» **DATA EXCERPT**:
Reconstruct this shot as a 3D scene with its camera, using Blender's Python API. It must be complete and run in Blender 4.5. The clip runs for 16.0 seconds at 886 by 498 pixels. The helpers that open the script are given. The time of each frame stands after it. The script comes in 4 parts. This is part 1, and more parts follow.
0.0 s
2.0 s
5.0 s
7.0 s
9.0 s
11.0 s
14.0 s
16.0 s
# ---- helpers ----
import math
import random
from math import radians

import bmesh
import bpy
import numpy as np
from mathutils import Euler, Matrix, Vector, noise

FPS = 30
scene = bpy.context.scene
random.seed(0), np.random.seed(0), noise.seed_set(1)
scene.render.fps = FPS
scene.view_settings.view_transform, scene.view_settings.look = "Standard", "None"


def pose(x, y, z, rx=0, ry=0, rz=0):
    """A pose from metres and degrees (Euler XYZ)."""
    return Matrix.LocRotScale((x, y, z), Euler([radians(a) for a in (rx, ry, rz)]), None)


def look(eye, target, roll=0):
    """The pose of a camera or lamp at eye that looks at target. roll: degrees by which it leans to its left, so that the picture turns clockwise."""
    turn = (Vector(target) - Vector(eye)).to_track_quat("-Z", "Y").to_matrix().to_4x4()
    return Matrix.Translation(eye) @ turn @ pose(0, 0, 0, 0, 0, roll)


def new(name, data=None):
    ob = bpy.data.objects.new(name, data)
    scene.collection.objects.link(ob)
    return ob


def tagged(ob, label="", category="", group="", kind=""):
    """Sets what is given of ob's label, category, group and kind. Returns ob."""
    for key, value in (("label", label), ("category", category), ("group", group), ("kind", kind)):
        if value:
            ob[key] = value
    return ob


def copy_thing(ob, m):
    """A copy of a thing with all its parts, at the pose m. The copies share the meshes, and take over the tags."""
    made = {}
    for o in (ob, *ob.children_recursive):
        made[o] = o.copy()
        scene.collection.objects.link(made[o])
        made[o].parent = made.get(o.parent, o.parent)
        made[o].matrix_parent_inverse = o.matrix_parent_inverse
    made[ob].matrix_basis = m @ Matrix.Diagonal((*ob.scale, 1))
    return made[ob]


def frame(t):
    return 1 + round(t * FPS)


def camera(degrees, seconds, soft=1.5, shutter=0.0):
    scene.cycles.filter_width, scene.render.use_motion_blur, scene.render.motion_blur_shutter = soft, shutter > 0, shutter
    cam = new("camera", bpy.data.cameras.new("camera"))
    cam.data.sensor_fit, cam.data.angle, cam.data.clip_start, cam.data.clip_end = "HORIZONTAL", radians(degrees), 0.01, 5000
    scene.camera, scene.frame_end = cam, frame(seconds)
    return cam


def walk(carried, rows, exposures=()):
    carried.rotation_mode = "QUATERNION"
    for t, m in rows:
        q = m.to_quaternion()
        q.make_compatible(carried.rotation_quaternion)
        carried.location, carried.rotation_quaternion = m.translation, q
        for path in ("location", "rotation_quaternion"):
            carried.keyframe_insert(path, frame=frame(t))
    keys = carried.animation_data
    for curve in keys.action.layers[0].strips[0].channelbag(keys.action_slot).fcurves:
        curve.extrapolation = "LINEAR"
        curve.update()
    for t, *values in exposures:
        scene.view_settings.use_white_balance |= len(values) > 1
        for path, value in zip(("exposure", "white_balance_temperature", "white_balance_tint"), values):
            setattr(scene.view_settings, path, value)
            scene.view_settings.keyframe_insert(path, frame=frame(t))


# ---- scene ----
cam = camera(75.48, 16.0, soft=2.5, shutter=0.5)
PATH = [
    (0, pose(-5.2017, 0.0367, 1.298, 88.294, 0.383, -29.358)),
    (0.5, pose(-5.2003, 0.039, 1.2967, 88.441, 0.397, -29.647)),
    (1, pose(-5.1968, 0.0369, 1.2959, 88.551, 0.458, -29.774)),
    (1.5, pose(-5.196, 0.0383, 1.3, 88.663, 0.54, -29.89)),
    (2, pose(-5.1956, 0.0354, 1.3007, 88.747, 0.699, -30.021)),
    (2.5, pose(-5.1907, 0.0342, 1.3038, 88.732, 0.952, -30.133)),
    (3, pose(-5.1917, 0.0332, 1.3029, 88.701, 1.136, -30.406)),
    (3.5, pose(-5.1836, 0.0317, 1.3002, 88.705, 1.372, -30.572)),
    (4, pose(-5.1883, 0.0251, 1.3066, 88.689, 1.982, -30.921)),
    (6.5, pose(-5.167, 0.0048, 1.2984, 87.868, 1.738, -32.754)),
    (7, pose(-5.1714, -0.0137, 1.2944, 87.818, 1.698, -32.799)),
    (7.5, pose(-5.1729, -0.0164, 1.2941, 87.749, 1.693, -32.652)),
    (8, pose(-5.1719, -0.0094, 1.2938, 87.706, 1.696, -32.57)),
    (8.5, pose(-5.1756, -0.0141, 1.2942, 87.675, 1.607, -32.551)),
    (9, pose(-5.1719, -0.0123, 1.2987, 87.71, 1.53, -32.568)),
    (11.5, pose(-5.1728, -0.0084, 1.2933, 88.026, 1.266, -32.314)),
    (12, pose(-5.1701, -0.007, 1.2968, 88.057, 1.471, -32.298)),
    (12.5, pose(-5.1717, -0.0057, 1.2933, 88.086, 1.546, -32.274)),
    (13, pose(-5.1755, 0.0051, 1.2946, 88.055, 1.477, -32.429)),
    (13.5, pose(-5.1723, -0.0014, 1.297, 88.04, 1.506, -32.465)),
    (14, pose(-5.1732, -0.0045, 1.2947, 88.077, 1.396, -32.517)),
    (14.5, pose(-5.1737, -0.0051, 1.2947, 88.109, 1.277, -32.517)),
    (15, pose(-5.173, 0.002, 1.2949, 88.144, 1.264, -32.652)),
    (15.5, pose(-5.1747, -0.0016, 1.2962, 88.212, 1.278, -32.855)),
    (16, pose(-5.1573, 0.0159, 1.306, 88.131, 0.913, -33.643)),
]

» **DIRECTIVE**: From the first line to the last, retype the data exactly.

» **SOLUTION BELOW**:
Reconstruct this shot as a 3D scene with its camera, using Blender's Python API. It must be complete and run in Blender 4.5. The clip runs for 16.0 seconds at 886 by 498 pixels. The helpers that open the script are given. The time of each frame stands after it. The script comes in 4 parts. This is part 1, and more parts follow.
0.0 s
2.0 s
5.0 s
7.0 s
9.0 s
11.0 s
14.0 s
16.0 s
# ---- helpers ----
import math
import random
from math import radians

import bmesh
import bpy
import numpy as np
from mathutils import Euler, Matrix, Vector, noise

FPS = 30
scene = bpy.context.scene
random.seed(0), np.random.seed(0), noise.seed_set(1)
scene.render.fps = FPS
scene.view_settings.view_transform, scene.view_settings.look = "Standard", "None"


def pose(x, y, z, rx=0, ry=0, rz=0):
    """A pose from metres and degrees (Euler XYZ)."""
    return Matrix.LocRotScale((x, y, z), Euler([radians(a) for a in (rx, ry, rz)]), None)


def look(eye, target, roll=0):
    """The pose of a camera or lamp at eye that looks at target. roll: degrees by which it leans to its left, so that the picture turns clockwise."""
    turn = (Vector(target) - Vector(eye)).to_track_quat("-Z", "Y").to_matrix().to_4x4()
    return Matrix.Translation(eye) @ turn @ pose(0, 0, 0, 0, 0, roll)


def new(name, data=None):
    ob = bpy.data.objects.new(name, data)
    scene.collection.objects.link(ob)
    return ob


def tagged(ob, label="", category="", group="", kind=""):
    """Sets what is given of ob's label, category, group and kind. Returns ob."""
    for key, value in (("label", label), ("category", category), ("group", group), ("kind", kind)):
        if value:
            ob[key] = value
    return ob


def copy_thing(ob, m):
    """A copy of a thing with all its parts, at the pose m. The copies share the meshes, and take over the tags."""
    made = {}
    for o in (ob, *ob.children_recursive):
        made[o] = o.copy()
        scene.collection.objects.link(made[o])
        made[o].parent = made.get(o.parent, o.parent)
        made[o].matrix_parent_inverse = o.matrix_parent_inverse
    made[ob].matrix_basis = m @ Matrix.Diagonal((*ob.scale, 1))
    return made[ob]


def frame(t):
    return 1 + round(t * FPS)


def camera(degrees, seconds, soft=1.5, shutter=0.0):
    scene.cycles.filter_width, scene.render.use_motion_blur, scene.render.motion_blur_shutter = soft, shutter > 0, shutter
    cam = new("camera", bpy.data.cameras.new("camera"))
    cam.data.sensor_fit, cam.data.angle, cam.data.clip_start, cam.data.clip_end = "HORIZONTAL", radians(degrees), 0.01, 5000
    scene.camera, scene.frame_end = cam, frame(seconds)
    return cam


def walk(carried, rows, exposures=()):
    carried.rotation_mode = "QUATERNION"
    for t, m in rows:
        q = m.to_quaternion()
        q.make_compatible(carried.rotation_quaternion)
        carried.location, carried.rotation_quaternion = m.translation, q
        for path in ("location", "rotation_quaternion"):
            carried.keyframe_insert(path, frame=frame(t))
    keys = carried.animation_data
    for curve in keys.action.layers[0].strips[0].channelbag(keys.action_slot).fcurves:
        curve.extrapolation = "LINEAR"
        curve.update()
    for t, *values in exposures:
        scene.view_settings.use_white_balance |= len(values) > 1
        for path, value in zip(("exposure", "white_balance_temperature", "white_balance_tint"), values):
            setattr(scene.view_settings, path, value)
            scene.view_settings.keyframe_insert(path, frame=frame(t))


# ---- scene ----
cam = camera(75.48, 16.0, soft=2.5, shutter=0.5)
PATH = [
    (0, pose(-5.2017, 0.0367, 1.298, 88.294, 0.383, -29.358)),
    (0.5, pose(-5.2003, 0.039, 1.2967, 88.441, 0.397, -29.647)),
    (1, pose(-5.1968, 0.0369, 1.2959, 88.551, 0.458, -29.774)),
    (1.5, pose(-5.196, 0.0383, 1.3, 88.663, 0.54, -29.89)),
    (2, pose(-5.1956, 0.0354, 1.3007, 88.747, 0.699, -30.021)),
    (2.5, pose(-5.1907, 0.0342, 1.3038, 88.732, 0.952, -30.133)),
    (3, pose(-5.1917, 0.0332, 1.3029, 88.701, 1.136, -30.406)),
    (3.5, pose(-5.1836, 0.0317, 1.3002, 88.705, 1.372, -30.572)),
    (4, pose(-5.1883, 0.0251, 1.3066, 88.689, 1.982, -30.921)),
    (6.5, pose(-5.167, 0.0048, 1.2984, 87.868, 1.738, -32.754)),
    (7, pose(-5.1714, -0.0137, 1.2944, 87.818, 1.698, -32.799)),
    (7.5, pose(-5.1729, -0.0164, 1.2941, 87.749, 1.693, -32.652)),
    (8, pose(-5.1719, -0.0094, 1.2938, 87.706, 1.696, -32.57)),
    (8.5, pose(-5.1756, -0.0141, 1.2942, 87.675, 1.607, -32.551)),
    (9, pose(-5.1719, -0.0123, 1.2987, 87.71, 1.53, -32.568)),
    (11.5, pose(-5.1728, -0.0084, 1.2933, 88.026, 1.266, -32.314)),
    (12, pose(-5.1701, -0.007, 1.2968, 88.057, 1.471, -32.298)),
    (12.5, pose(-5.1717, -0.0057, 1.2933, 88.086, 1.546, -32.274)),
    (13, pose(-5.1755, 0.0051, 1.2946, 88.055, 1.477, -32.429)),
    (13.5, pose(-5.1723, -0.0014, 1.297, 88.04, 1.506, -32.465)),
    (14, pose(-5.1732, -0.0045, 1.2947, 88.077, 1.396, -32.517)),
    (14.5, pose(-5.1737, -0.0051, 1.2947, 88.109, 1.277, -32.517)),
    (15, pose(-5.173, 0.002, 1.2949, 88.144, 1.264, -32.652)),
    (15.5, pose(-5.1747, -0.0016, 1.2962, 88.212, 1.278, -32.855)),
    (16, pose(-5.1573, 0.0159, 1.306, 88.131, 0.913, -33.643)),
]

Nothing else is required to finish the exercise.